Posted Jun 17, 2004 15:29 UTC (Thu) by leonid (subscriber, #4891) [Link]

Putting aside a message for later is also easy, though I'm sure mutt also has this capability.

Yup. It's called 'postpone' in Mutt-speak. :)

mutt postpone and remote access

Posted Jun 17, 2004 21:34 UTC (Thu) by nealmcb (subscriber, #20740) [Link]

I love mutt. I always run mutt sessions within `screen -S mutt` and when I want remote access, I just ssh to my box and connect to mutt via `screen -d -r mutt`

One problem with postpone is that when a postponed message is
later sent, the "replied to" flag (as used by ~Q) is not set.

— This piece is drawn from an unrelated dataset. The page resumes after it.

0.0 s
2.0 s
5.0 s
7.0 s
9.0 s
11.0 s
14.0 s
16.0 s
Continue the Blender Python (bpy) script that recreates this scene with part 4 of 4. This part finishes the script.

http://groups.yahoo.com/group/mutt-dev/message/12048
This is well-known, and won't be changed. It would be rather hard to
let mutt keep track of what messages went where. [Thomas Roessler]

I also wish my postponed mail could be handled well by other mailers
like gnus. But I haven't found a convenient way to do that.

I also want to pipe the mutt index to a command or save it in a file, but see no option to do that other than doing cut-and-paste on successive pages of the screen output.

mutt postpone and remote access

Posted Jun 18, 2004 6:06 UTC (Fri) by leonid (subscriber, #4891) [Link]

Did you try script(1)? It is very useful for saving all sorts of console outputs in the file. I didnt' try it with mutt though.